3. Provare a subordinare una soluzione alla propria adesione all’UE: lasciando il negoziaziato e l’applicazione dei dettagli del piano di pace al periodo successivo al 1° maggio, e dunque per il (lungo) periodo dell’adesione turca. Un insieme di proposte che Atene, in piena campagna elettorale, e Nicosia, rivolta all’orizzonte vittorioso del 1° maggio, per ora continuano a rifiutare.
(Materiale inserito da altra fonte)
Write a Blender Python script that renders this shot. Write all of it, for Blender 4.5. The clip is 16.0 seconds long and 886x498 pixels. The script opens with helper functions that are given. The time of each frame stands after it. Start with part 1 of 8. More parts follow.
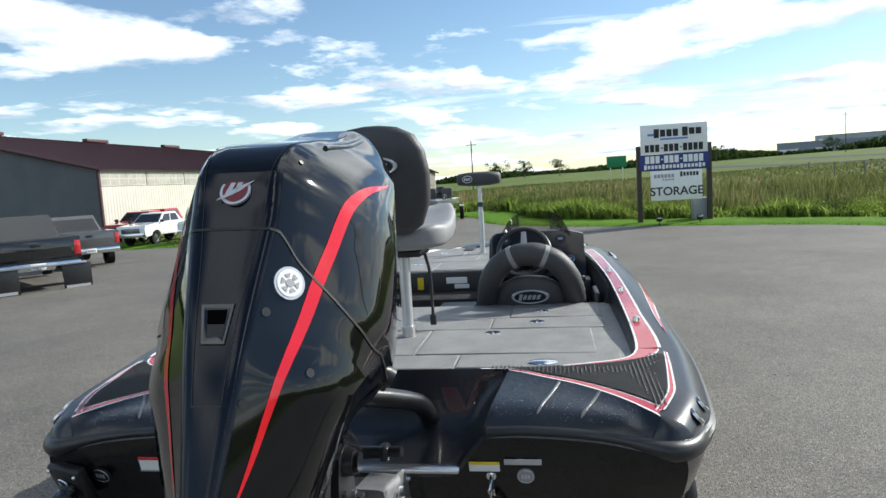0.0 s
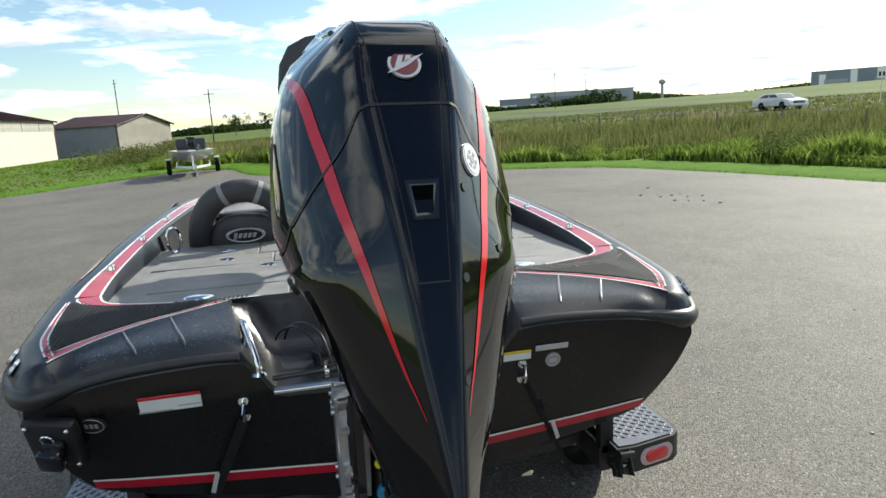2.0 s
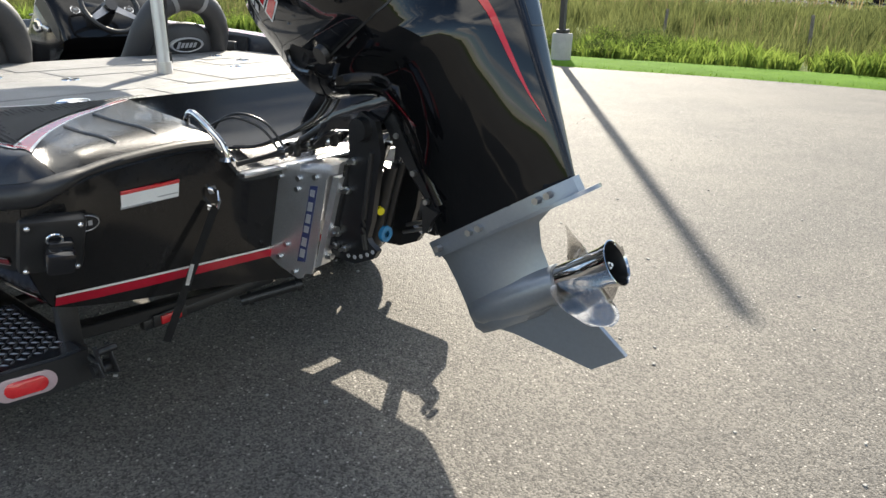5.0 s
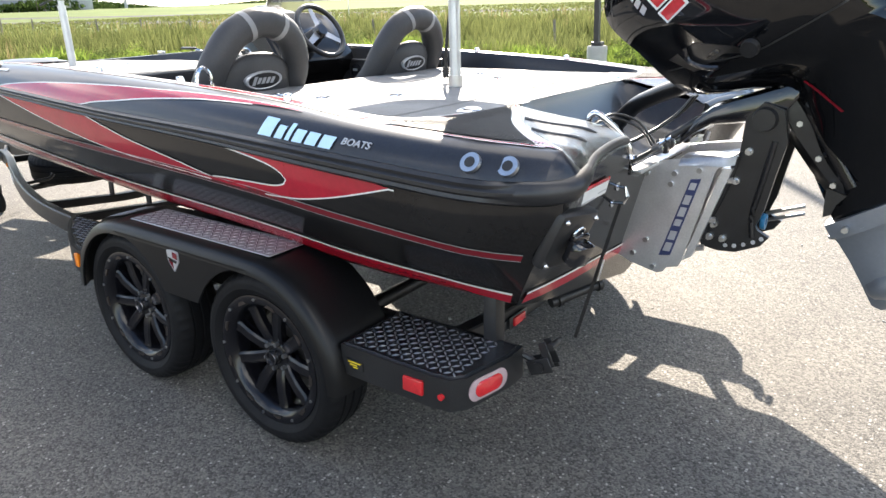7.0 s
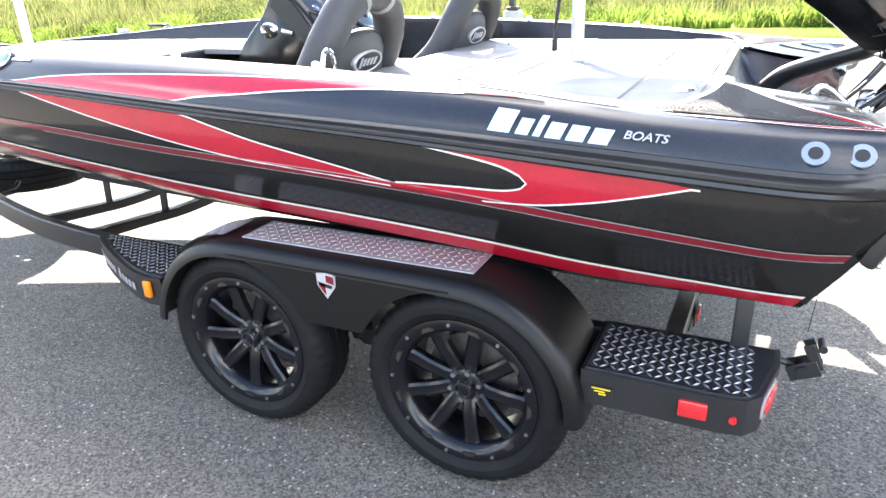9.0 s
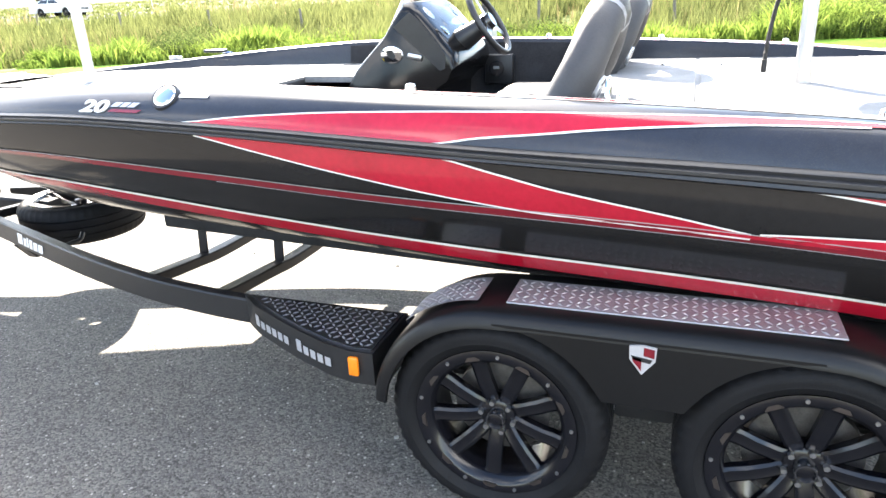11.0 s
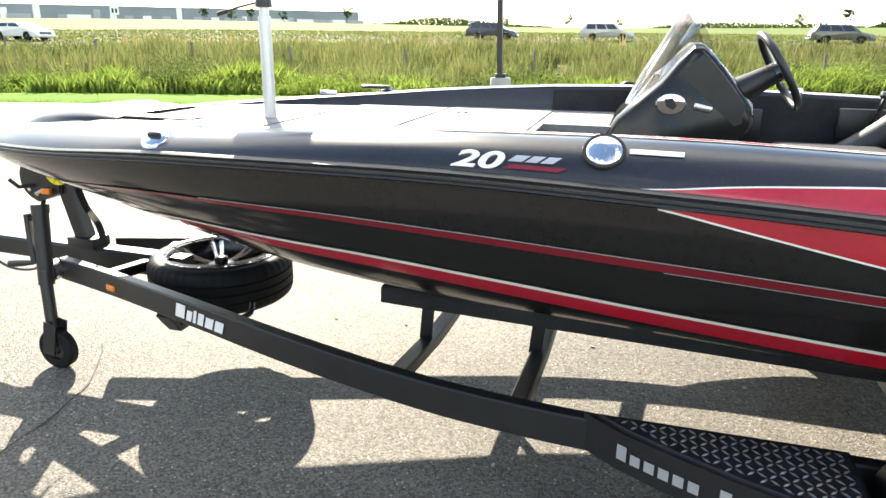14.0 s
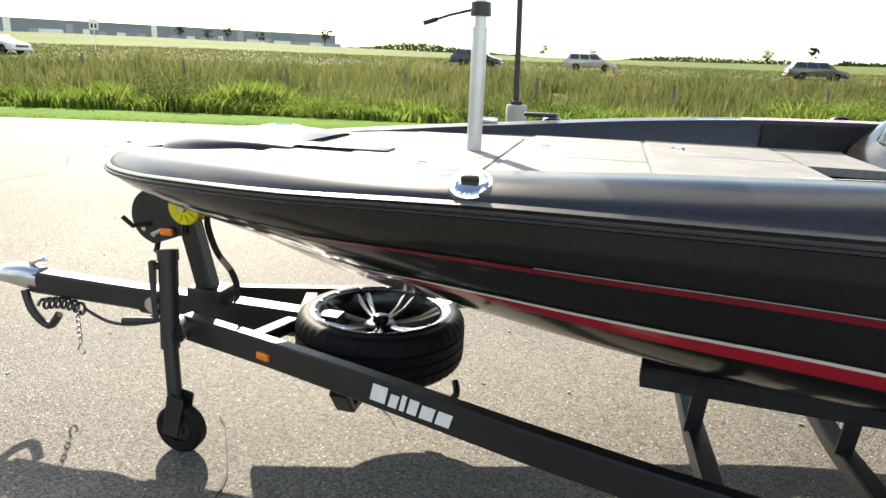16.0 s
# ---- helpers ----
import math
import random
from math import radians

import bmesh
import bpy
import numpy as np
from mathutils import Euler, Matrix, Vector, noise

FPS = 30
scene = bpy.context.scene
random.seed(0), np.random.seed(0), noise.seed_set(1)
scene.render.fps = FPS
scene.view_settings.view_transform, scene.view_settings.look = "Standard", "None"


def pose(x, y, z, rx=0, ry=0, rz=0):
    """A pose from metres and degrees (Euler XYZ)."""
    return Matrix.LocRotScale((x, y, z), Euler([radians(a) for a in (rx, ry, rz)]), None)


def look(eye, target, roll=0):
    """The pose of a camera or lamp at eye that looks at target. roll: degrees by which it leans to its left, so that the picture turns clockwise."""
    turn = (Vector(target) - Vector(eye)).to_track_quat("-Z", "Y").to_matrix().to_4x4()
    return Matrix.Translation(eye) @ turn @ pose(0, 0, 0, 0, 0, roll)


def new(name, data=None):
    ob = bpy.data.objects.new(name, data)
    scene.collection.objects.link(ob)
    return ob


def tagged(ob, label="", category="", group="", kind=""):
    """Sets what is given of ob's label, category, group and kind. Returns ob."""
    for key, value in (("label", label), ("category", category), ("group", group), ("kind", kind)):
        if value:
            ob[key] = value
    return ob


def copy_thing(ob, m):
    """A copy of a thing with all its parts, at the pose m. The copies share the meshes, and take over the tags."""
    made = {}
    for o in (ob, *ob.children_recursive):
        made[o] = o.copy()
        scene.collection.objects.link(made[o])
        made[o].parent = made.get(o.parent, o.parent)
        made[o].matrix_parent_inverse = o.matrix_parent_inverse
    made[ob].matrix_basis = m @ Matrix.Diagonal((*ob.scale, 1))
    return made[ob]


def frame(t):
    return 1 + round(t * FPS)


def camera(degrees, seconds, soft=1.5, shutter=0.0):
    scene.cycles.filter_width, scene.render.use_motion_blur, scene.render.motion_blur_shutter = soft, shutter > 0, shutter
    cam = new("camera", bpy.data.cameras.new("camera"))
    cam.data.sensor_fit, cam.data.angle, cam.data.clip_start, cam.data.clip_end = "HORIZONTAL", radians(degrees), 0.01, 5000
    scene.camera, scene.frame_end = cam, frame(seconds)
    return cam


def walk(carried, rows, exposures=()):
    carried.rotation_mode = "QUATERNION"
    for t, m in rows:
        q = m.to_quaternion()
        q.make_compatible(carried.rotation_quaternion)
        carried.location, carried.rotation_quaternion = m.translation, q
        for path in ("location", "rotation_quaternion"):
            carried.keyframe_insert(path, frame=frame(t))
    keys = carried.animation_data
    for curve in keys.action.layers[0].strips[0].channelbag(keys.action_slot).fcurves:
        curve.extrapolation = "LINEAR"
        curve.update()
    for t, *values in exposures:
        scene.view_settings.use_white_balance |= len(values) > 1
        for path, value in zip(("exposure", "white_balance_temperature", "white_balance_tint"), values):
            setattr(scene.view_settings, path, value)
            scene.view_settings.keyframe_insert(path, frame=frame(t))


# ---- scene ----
cam = camera(66.9, 16.0)
PATH = [
    (0, (-1.871, -0.711, 1.929), (0.09, -0.378, 1.728), -3.5),
    (0.5, (-1.887, -0.443, 1.918), (0.089, -0.242, 1.677), -2.8),
    (1, (-1.806, -0.208, 1.927), (0.174, -0.137, 1.656), -3.6),
    (1.5, (-1.822, -0.003, 1.879), (0.151, -0.132, 1.583), -3.1),
    (2, (-1.901, 0.231, 1.817), (0.021, -0.17, 1.437), -3.2),
    (2.5, (-1.879, 0.432, 1.726), (-0.023, -0.183, 1.307), -3.3),
    (3, (-1.856, 0.698, 1.694), (-0.093, -0.126, 1.235), -1.9),
    (3.5, (-1.916, 1.027, 1.645), (-0.261, 0.033, 1.125), -0.6),
    (3.7, (-1.917, 1.123, 1.645), (-0.32, 0.069, 1.065), 0.0),
    (5.8, (-1.217, 2.095, 1.568), (-0.265, 0.471, 0.89), 2.1),
    (6, (-1.096, 2.208, 1.567), (-0.08, 0.607, 0.931), 1.4),
    (6.5, (-0.865, 2.474, 1.56), (0.196, 0.899, 0.933), 0.2),
    (7, (-0.588, 2.585, 1.526), (0.519, 1.059, 0.86), -1.2),
    (7.5, (-0.31, 2.659, 1.544), (0.783, 1.134, 0.852), -1.0),
    (8, (-0.055, 2.796, 1.547), (0.92, 1.208, 0.821), -1.0),
    (8.2, (0.039, 2.82, 1.546), (0.971, 1.212, 0.807), -1.2),
    (10.3, (1.218, 2.791, 1.566), (1.96, 1.093, 0.813), -3.2),
    (10.5, (1.322, 2.797, 1.563), (2.06, 1.091, 0.827), -3.0),
    (11, (1.586, 2.86, 1.581), (2.24, 1.111, 0.864), -2.7),
    (11.5, (1.845, 2.823, 1.563), (2.464, 1.055, 0.863), -2.6),
    (12, (2.112, 2.789, 1.574), (2.746, 1.001, 0.939), -2.2),
    (12.5, (2.368, 2.798, 1.573), (2.92, 0.982, 0.942), -2.0),
    (13, (2.6, 2.694, 1.565), (3.109, 0.864, 0.938), -1.5),
    (13.5, (2.829, 2.643, 1.562), (3.399, 0.823, 0.959), -0.1),
    (14, (3.089, 2.658, 1.544), (3.612, 0.822, 0.945), 0.7),
    (14.5, (3.34, 2.571, 1.515), (3.831, 0.727, 0.917), 1.2),
    (15, (3.595, 2.458, 1.512), (4.104, 0.614, 0.928), 1.4),
    (15.5, (3.887, 2.452, 1.513), (4.373, 0.593, 0.958), 2.1),
    (16, (4.175, 2.368, 1.494), (4.621, 0.492, 0.966), 2.4),
]
EXPOSURES = [(0, 0.54, 6150, 5), (1.5, 0.58, 6350, 3), (2.5, 0.84, 6600, 4), (3.5, 1.1, 6800, 6), (6, 1.43, 6850, 9), (7, 1.95, 6850, 11), (8.2, 2.9, 6700, 12), (10.3, 3.15, 6700, 13), (11, 2.98, 6800, 11), (12.5, 2.43, 7000, 7), (14.5, 1.96, 7150, 7), (16, 1.46, 7250, 8)]
walk(cam, [(t, look(eye, target, roll)) for t, eye, target, roll in PATH], EXPOSURES)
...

Quello strano silenzio dell'UE

Rimane da sapere quale sarà l’atteggiamento dell’ormai troppo silenziosa Unione Europea su questo argomento, perché, qualunque siano le posizioni di Stati Uniti e ONU, è Bruxelles che rappresenta la chiave di volta dell’intero processo.

Il tutto se si accetta la buona fede delle intenzioni turche, e la proposta di un calendario serrato di negoziati per raggiungere un accordo-quadro da qui al 1° maggio – accordo che si impegnerebbe a garantire per la promessa di una apertura dei negoziati con la Turchia. O applicando la buona vecchia politica del « laissez faire, laissez passer »

E rendendo impossibile, in pratica, un accordo per maggio: fatto che rimanderebbe la prospettiva di una soluzione e complicherebbe di molto le relazioni turco-cipriote e turco-europee. Perché, come dichiarava Murat Yetkin nel quotidiano Radikal del 6 novembre scorso, “una soluzione a Cipro non è immaginabile se non all’interno di un sistema a due equazioni (UE/Turchia) e due incognite (Cipro-negoziaziati d’adesione)”.

Ma l’Unione Europea è pronta a formulare la propria equazione?